> **Work to be completed**: Transcribe all of the material below word for word and leave out its pictures.

━━ Information shown

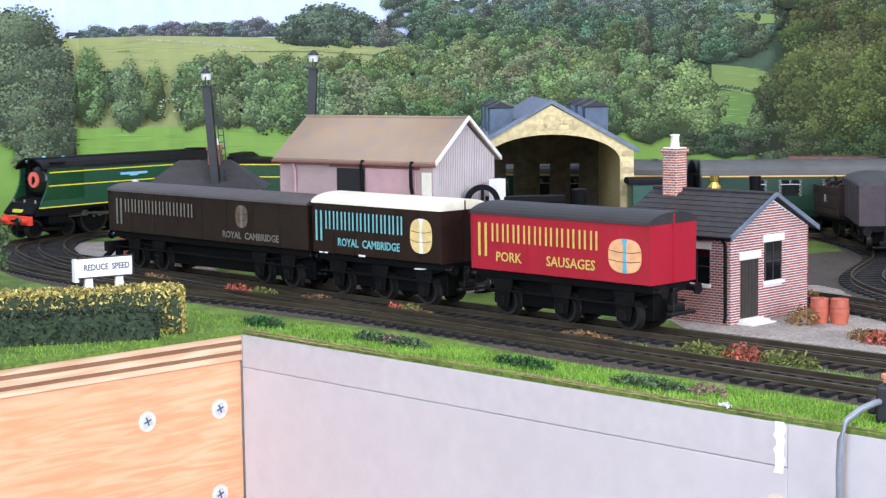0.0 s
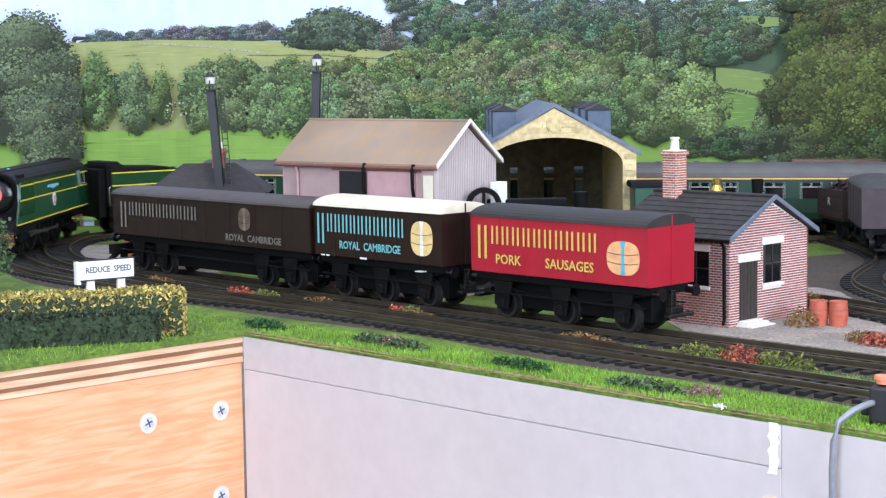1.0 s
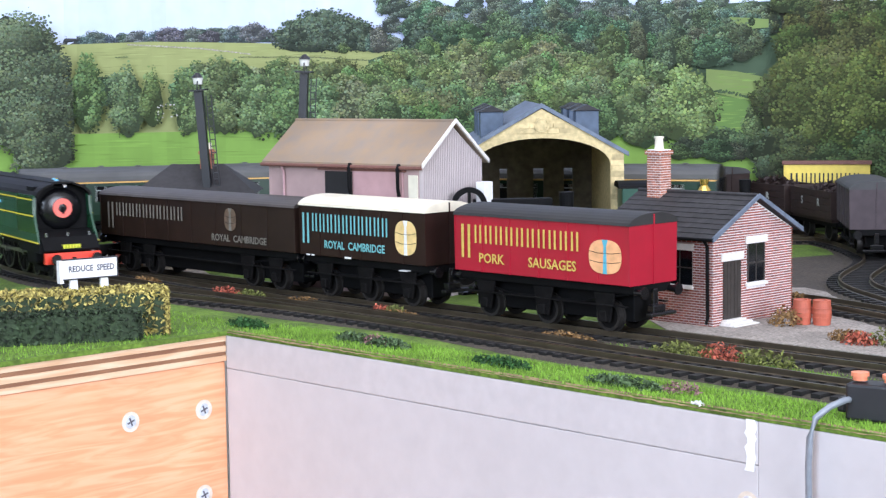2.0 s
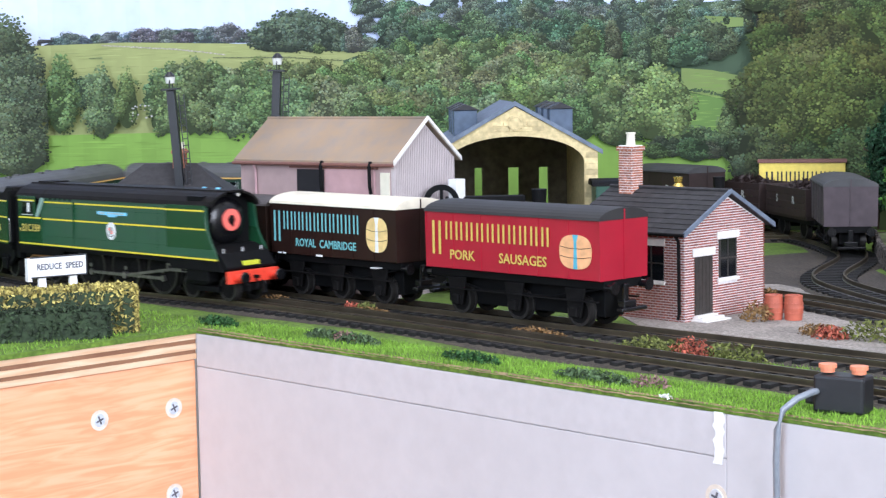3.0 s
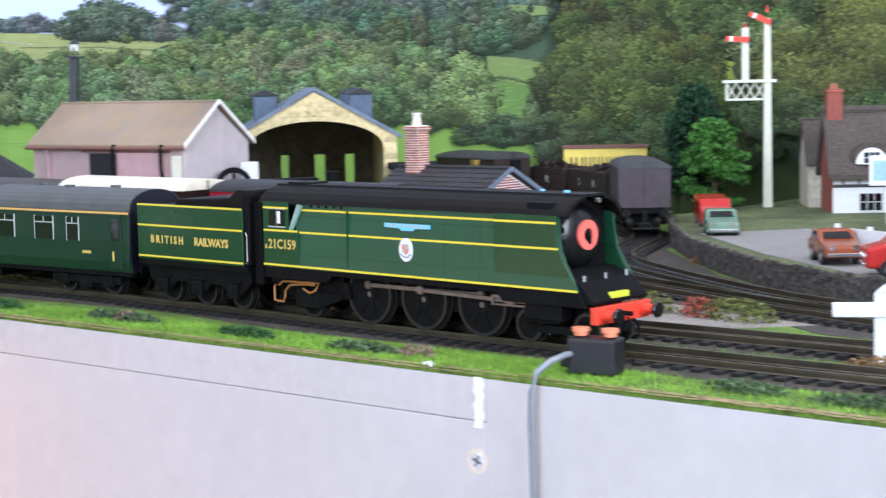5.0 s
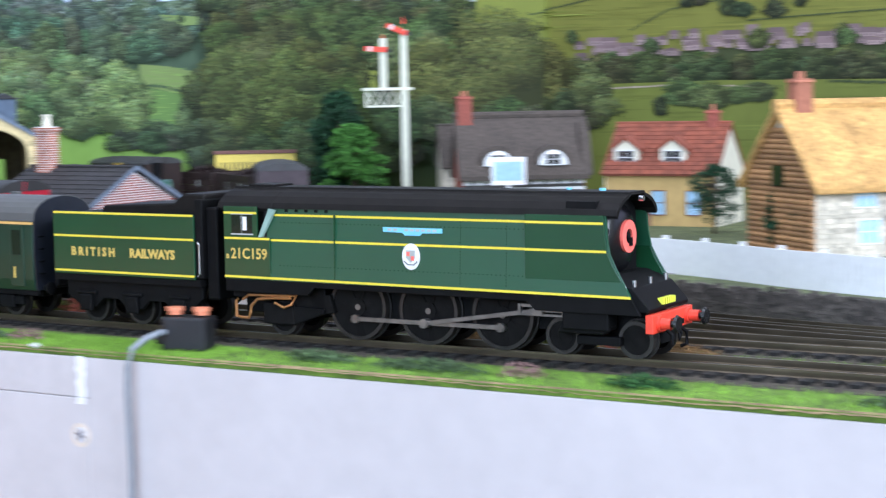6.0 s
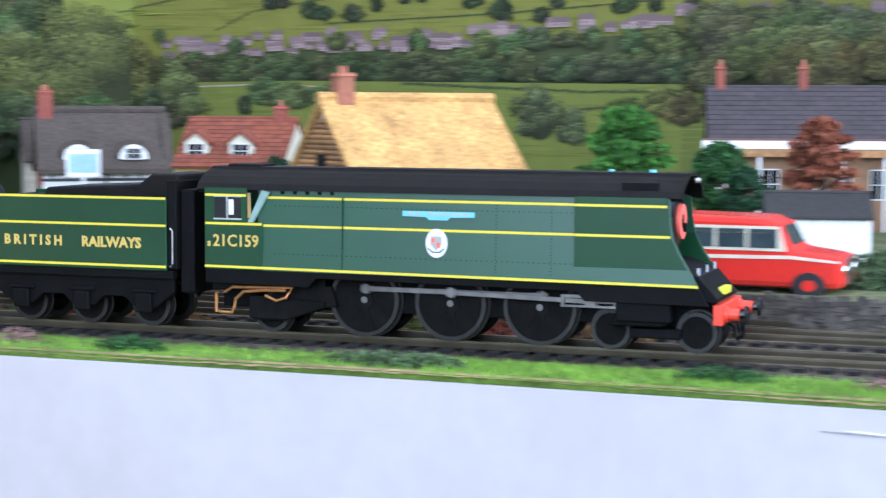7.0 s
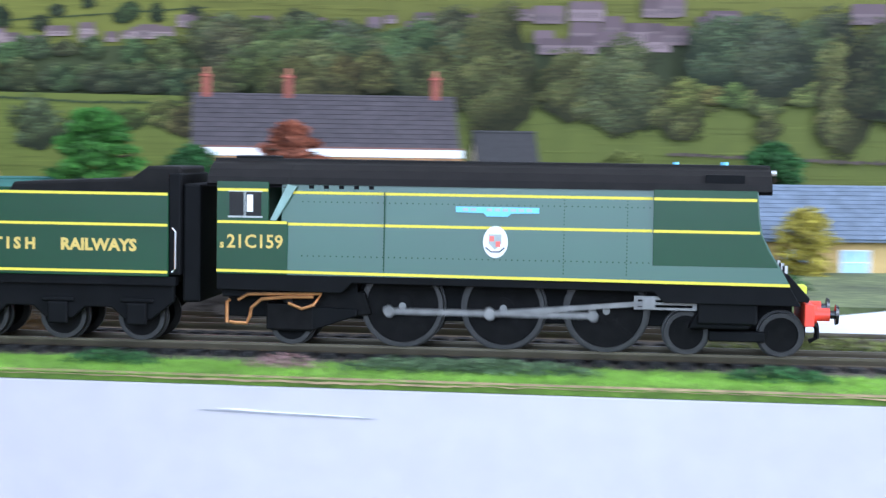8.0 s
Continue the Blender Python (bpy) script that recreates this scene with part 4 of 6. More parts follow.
def tender():
    e = thing("tender", 0, 0, 0, 0, "dark green coal tender with yellow lining and gold lettering", "tender")
    for s in (-1, 1):
        part("tank_side", Geo().box(-38.5, 34, *sorted((s * 16.6, s * 17.6)), 19.6, 44.4), "loco_green", e, bevel=0.3)
        g = Geo().tube([(35, s * 16.8, 21), (36, s * 17, 22), (36, s * 17, 33), (35, s * 16.8, 34)], 0.35)
        part("handrail", g, "chrome", e)
        part("side_frame", Geo().prism([(-35, 19), (35, 19), (35, 12), (28, 6.5), (20, 6.5), (16, 10), (8, 10), (4, 6.5), (-4, 6.5), (-8, 10), (-16, 10), (-20, 6.5), (-28, 6.5), (-35, 11)], "y", *sorted((s * 12, s * 14.5))), "black", e, bevel=0.4)
        for x in (-24, 0, 24):
            part("axlebox", Geo().box(x - 3, x + 3, *sorted((s * 14.5, s * 16.2)), 5.0, 11.5).box(x - 5, x + 5, *sorted((s * 14.4, s * 15.6)), 11.5, 13.0), "black", e, bevel=0.5)
        part("footplate", Geo().box(-39.5, 36, *sorted((s * 13, s * 16.8)), 17.0, 19.6), "black", e)
    part("tank_body", Geo().box(-38.3, 33.8, -16.6, 16.6, 17, 43.2), "black", e)
    part("tank_end", Geo().box(-39.1, -38.3, -17.2, 17.2, 19.6, 43), "loco_green", e)
    part("coal_space", Geo().prism([(-16, 43.2), (-14, 46.8), (22, 48.4), (27, 52.0), (37, 52.0), (37, 43.2)], "y", -14.6, 14.6), "black_roof", e, bevel=0.8)
    part("cab_front", Geo().box(33.8, 37.5, -16.8, 16.8, 20, 50), "black", e, bevel=0.5)
    part("gangway", Geo().box(37.5, 43.0, -14.5, 14.5, 12, 47), "black", e, bevel=0.8)
    g = Geo()
    for z, h in ((43.9, 0.8), (34.8, 0.8), (21.0, 0.8)):
        for s in (-1, 1):
            part("lining", Geo().box(-38.3, 33.8, *sorted((s * 17.4, s * 17.75)), z - h / 2, z + h / 2), "yellow_line", e)
    words("lettering", "B R I T I S H", 4.6, "gold", e, at(-17.6, -17.7, 28.6, 0, 90), squeeze=0.98, bold=0.2)
    words("lettering", "RAILWAYS", 4.8, "gold", e, at(13.0, -17.7, 28.6, 0, 90), squeeze=1.0, bold=0.2)
    ws = [(wheelset("wheelset", e, x, 7.0), 7.0, x) for x in (-24, 0, 24)]
    return e, ws


COACH = 262.0


def coach():
    e = thing("passenger_coach", 0, 0, 0, 0, "dark green railway coach with a grey roof", "coach", "coaches of the train")
    h = COACH / 2
    prof = [(-15.6, 11.5), (-16.6, 16), (-16.7, 26), (-16.2, 39.4), (16.2, 39.4), (16.7, 26), (16.6, 16), (15.6, 11.5)]
    part("body", Geo().prism(prof, "x", -h, h), "coach_green", e, bevel=0.3)
    roof = [(16.6 * math.cos(math.pi * k / 12), 39.6 + 9.6 * math.sin(math.pi * k / 12) ** 0.8) for k in range(13)]
    r = part("roof", Geo().prism(roof, "x", -h - 0.4, h + 0.4), "coach_roof", e)
    g = Geo()
    for k in range(9):
        part("roof_vent", Geo().box(-110 + k * 26, -106 + k * 26, -3 if k % 2 else 3, 0 if k % 2 else 6, 48.6, 50.0), "coach_roof", r)
    for s in (-1, 1):
        part("lining", Geo().box(-h, h, *sorted((s * 16.2, s * 16.75)), 38.3, 39.3), "cream_line", e)
        for k in range(9):
            x = -104 + k * 24.6 + (4 if k % 3 == 1 else 0)
            w = 6.5 if k % 4 else 4.0
            a, b = sorted((s * 16.3, s * 17.0))
            wd = part("window", Geo().box(x - w, x + w, a, b, 25.5, 36), "glass_dark", e)
            part("window_frame", Geo().box(x - w, x + w, *sorted((s * 16.9, s * 17.15)), 33.0, 33.5).box(x - 0.25, x + 0.25, *sorted((s * 16.9, s * 17.15)), 33.5, 36).box(x - w - 0.4, x - w, *sorted((s * 16.5, s * 17.1)), 25.1, 36.4).box(x + w, x + w + 0.4, *sorted((s * 16.5, s * 17.1)), 25.1, 36.4), "pale_grey", wd)
        for x in (-h + 9, h - 9):
            part("door", Geo().box(x - 4, x + 4, *sorted((s * 16.4, s * 16.95)), 13, 38), "coach_green", e, bevel=0.2)
            part("door_window", Geo().box(x - 2.4, x + 2.4, *sorted((s * 16.8, s * 17.1)), 26, 36), "glass_dark", e)
        g = Geo().box(h - 11, h - 9.8, *sorted((s * 16.9, s * 17.0)), 16.5, 21).box(h - 32, h - 26, *sorted((s * 16.7, s * 16.85)), 19.5, 20.8)
        part("number_bars", g, "gold", e)
        part("solebar", Geo().box(-h, h, *sorted((s * 13, s * 15)), 9.5, 12.5), "black", e)
    for x in (-h, h):
        d = 1 if x > 0 else -1
        a, b = sorted((x, x + d * 0.9))
        en = part("coach_end", Geo().prism([(-15.4, 11.5), (-16.3, 26), (-15.8, 39.6)] + [(p[0] * 0.95, p[1] - 0.2) for p in roof[::-1]] + [(15.8, 39.6), (16.3, 26), (15.4, 11.5)], "x", a, b), "end_black", e)
        a, b = sorted((x + d * 0.9, x + d * 3.4))
        part("gangway", Geo().box(a, b, -6.4, 6.4, 12, 40), "wheel_black", en, bevel=0.8)
        for y in (-11.4, 11.4):
            part("buffer", Geo().cyl((x, y, 12.4), "x", 1.2, d * 4.2, 12).cyl((x + d * 3.6, y, 12.4), "x", 2.4, d * 0.8, 16), "black", en)
        g = Geo()
        for z in (18, 23, 28, 33):
            g.box(*sorted((x + d * 0.9, x + d * 1.8)), -14.4, -11.8, z, z + 0.6)
        part("step_iron", g, "black", en)
    part("underframe", Geo().box(-60, -20, -12, 12, 3.5, 10).box(5, 30, -10, 10, 4.5, 10).box(-h + 4, h - 4, -8, 8, 8, 11.6), "black", e, bevel=0.6)
    ws = []
    for bx in (-h + 34, h - 34):
        bo = part("bogie", Geo().box(bx - 24, bx + 24, -13.6, -11.4, 5, 8.6).box(bx - 24, bx + 24, 11.4, 13.6, 5, 8.6).box(bx - 5, bx + 5, -11.4, 11.4, 5, 9).box(bx - 19.5, bx - 12, -14.6, -12, 3.8, 9).box(bx + 12, bx + 19.5, -14.6, -12, 3.8, 9).box(bx - 4, bx + 4, -14.4, -12, 3.2, 8.8), "black", e, bevel=0.4)
        for x in (bx - 15.8, bx + 15.8):
            wheelset("wheelset", e, x, 6.2)
    return e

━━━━

> **Completed exercise**:
0.0 s
1.0 s
2.0 s
3.0 s
5.0 s
6.0 s
7.0 s
8.0 s
Continue the Blender Python (bpy) script that recreates this scene with part 4 of 6. More parts follow.
def tender():
    e = thing("tender", 0, 0, 0, 0, "dark green coal tender with yellow lining and gold lettering", "tender")
    for s in (-1, 1):
        part("tank_side", Geo().box(-38.5, 34, *sorted((s * 16.6, s * 17.6)), 19.6, 44.4), "loco_green", e, bevel=0.3)
        g = Geo().tube([(35, s * 16.8, 21), (36, s * 17, 22), (36, s * 17, 33), (35, s * 16.8, 34)], 0.35)
        part("handrail", g, "chrome", e)
        part("side_frame", Geo().prism([(-35, 19), (35, 19), (35, 12), (28, 6.5), (20, 6.5), (16, 10), (8, 10), (4, 6.5), (-4, 6.5), (-8, 10), (-16, 10), (-20, 6.5), (-28, 6.5), (-35, 11)], "y", *sorted((s * 12, s * 14.5))), "black", e, bevel=0.4)
        for x in (-24, 0, 24):
            part("axlebox", Geo().box(x - 3, x + 3, *sorted((s * 14.5, s * 16.2)), 5.0, 11.5).box(x - 5, x + 5, *sorted((s * 14.4, s * 15.6)), 11.5, 13.0), "black", e, bevel=0.5)
        part("footplate", Geo().box(-39.5, 36, *sorted((s * 13, s * 16.8)), 17.0, 19.6), "black", e)
    part("tank_body", Geo().box(-38.3, 33.8, -16.6, 16.6, 17, 43.2), "black", e)
    part("tank_end", Geo().box(-39.1, -38.3, -17.2, 17.2, 19.6, 43), "loco_green", e)
    part("coal_space", Geo().prism([(-16, 43.2), (-14, 46.8), (22, 48.4), (27, 52.0), (37, 52.0), (37, 43.2)], "y", -14.6, 14.6), "black_roof", e, bevel=0.8)
    part("cab_front", Geo().box(33.8, 37.5, -16.8, 16.8, 20, 50), "black", e, bevel=0.5)
    part("gangway", Geo().box(37.5, 43.0, -14.5, 14.5, 12, 47), "black", e, bevel=0.8)
    g = Geo()
    for z, h in ((43.9, 0.8), (34.8, 0.8), (21.0, 0.8)):
        for s in (-1, 1):
            part("lining", Geo().box(-38.3, 33.8, *sorted((s * 17.4, s * 17.75)), z - h / 2, z + h / 2), "yellow_line", e)
    words("lettering", "B R I T I S H", 4.6, "gold", e, at(-17.6, -17.7, 28.6, 0, 90), squeeze=0.98, bold=0.2)
    words("lettering", "RAILWAYS", 4.8, "gold", e, at(13.0, -17.7, 28.6, 0, 90), squeeze=1.0, bold=0.2)
    ws = [(wheelset("wheelset", e, x, 7.0), 7.0, x) for x in (-24, 0, 24)]
    return e, ws


COACH = 262.0


def coach():
    e = thing("passenger_coach", 0, 0, 0, 0, "dark green railway coach with a grey roof", "coach", "coaches of the train")
    h = COACH / 2
    prof = [(-15.6, 11.5), (-16.6, 16), (-16.7, 26), (-16.2, 39.4), (16.2, 39.4), (16.7, 26), (16.6, 16), (15.6, 11.5)]
    part("body", Geo().prism(prof, "x", -h, h), "coach_green", e, bevel=0.3)
    roof = [(16.6 * math.cos(math.pi * k / 12), 39.6 + 9.6 * math.sin(math.pi * k / 12) ** 0.8) for k in range(13)]
    r = part("roof", Geo().prism(roof, "x", -h - 0.4, h + 0.4), "coach_roof", e)
    g = Geo()
    for k in range(9):
        part("roof_vent", Geo().box(-110 + k * 26, -106 + k * 26, -3 if k % 2 else 3, 0 if k % 2 else 6, 48.6, 50.0), "coach_roof", r)
    for s in (-1, 1):
        part("lining", Geo().box(-h, h, *sorted((s * 16.2, s * 16.75)), 38.3, 39.3), "cream_line", e)
        for k in range(9):
            x = -104 + k * 24.6 + (4 if k % 3 == 1 else 0)
            w = 6.5 if k % 4 else 4.0
            a, b = sorted((s * 16.3, s * 17.0))
            wd = part("window", Geo().box(x - w, x + w, a, b, 25.5, 36), "glass_dark", e)
            part("window_frame", Geo().box(x - w, x + w, *sorted((s * 16.9, s * 17.15)), 33.0, 33.5).box(x - 0.25, x + 0.25, *sorted((s * 16.9, s * 17.15)), 33.5, 36).box(x - w - 0.4, x - w, *sorted((s * 16.5, s * 17.1)), 25.1, 36.4).box(x + w, x + w + 0.4, *sorted((s * 16.5, s * 17.1)), 25.1, 36.4), "pale_grey", wd)
        for x in (-h + 9, h - 9):
            part("door", Geo().box(x - 4, x + 4, *sorted((s * 16.4, s * 16.95)), 13, 38), "coach_green", e, bevel=0.2)
            part("door_window", Geo().box(x - 2.4, x + 2.4, *sorted((s * 16.8, s * 17.1)), 26, 36), "glass_dark", e)
        g = Geo().box(h - 11, h - 9.8, *sorted((s * 16.9, s * 17.0)), 16.5, 21).box(h - 32, h - 26, *sorted((s * 16.7, s * 16.85)), 19.5, 20.8)
        part("number_bars", g, "gold", e)
        part("solebar", Geo().box(-h, h, *sorted((s * 13, s * 15)), 9.5, 12.5), "black", e)
    for x in (-h, h):
        d = 1 if x > 0 else -1
        a, b = sorted((x, x + d * 0.9))
        en = part("coach_end", Geo().prism([(-15.4, 11.5), (-16.3, 26), (-15.8, 39.6)] + [(p[0] * 0.95, p[1] - 0.2) for p in roof[::-1]] + [(15.8, 39.6), (16.3, 26), (15.4, 11.5)], "x", a, b), "end_black", e)
        a, b = sorted((x + d * 0.9, x + d * 3.4))
        part("gangway", Geo().box(a, b, -6.4, 6.4, 12, 40), "wheel_black", en, bevel=0.8)
        for y in (-11.4, 11.4):
            part("buffer", Geo().cyl((x, y, 12.4), "x", 1.2, d * 4.2, 12).cyl((x + d * 3.6, y, 12.4), "x", 2.4, d * 0.8, 16), "black", en)
        g = Geo()
        for z in (18, 23, 28, 33):
            g.box(*sorted((x + d * 0.9, x + d * 1.8)), -14.4, -11.8, z, z + 0.6)
        part("step_iron", g, "black", en)
    part("underframe", Geo().box(-60, -20, -12, 12, 3.5, 10).box(5, 30, -10, 10, 4.5, 10).box(-h + 4, h - 4, -8, 8, 8, 11.6), "black", e, bevel=0.6)
    ws = []
    for bx in (-h + 34, h - 34):
        bo = part("bogie", Geo().box(bx - 24, bx + 24, -13.6, -11.4, 5, 8.6).box(bx - 24, bx + 24, 11.4, 13.6, 5, 8.6).box(bx - 5, bx + 5, -11.4, 11.4, 5, 9).box(bx - 19.5, bx - 12, -14.6, -12, 3.8, 9).box(bx + 12, bx + 19.5, -14.6, -12, 3.8, 9).box(bx - 4, bx + 4, -14.4, -12, 3.2, 8.8), "black", e, bevel=0.4)
        for x in (bx - 15.8, bx + 15.8):
            wheelset("wheelset", e, x, 6.2)
    return e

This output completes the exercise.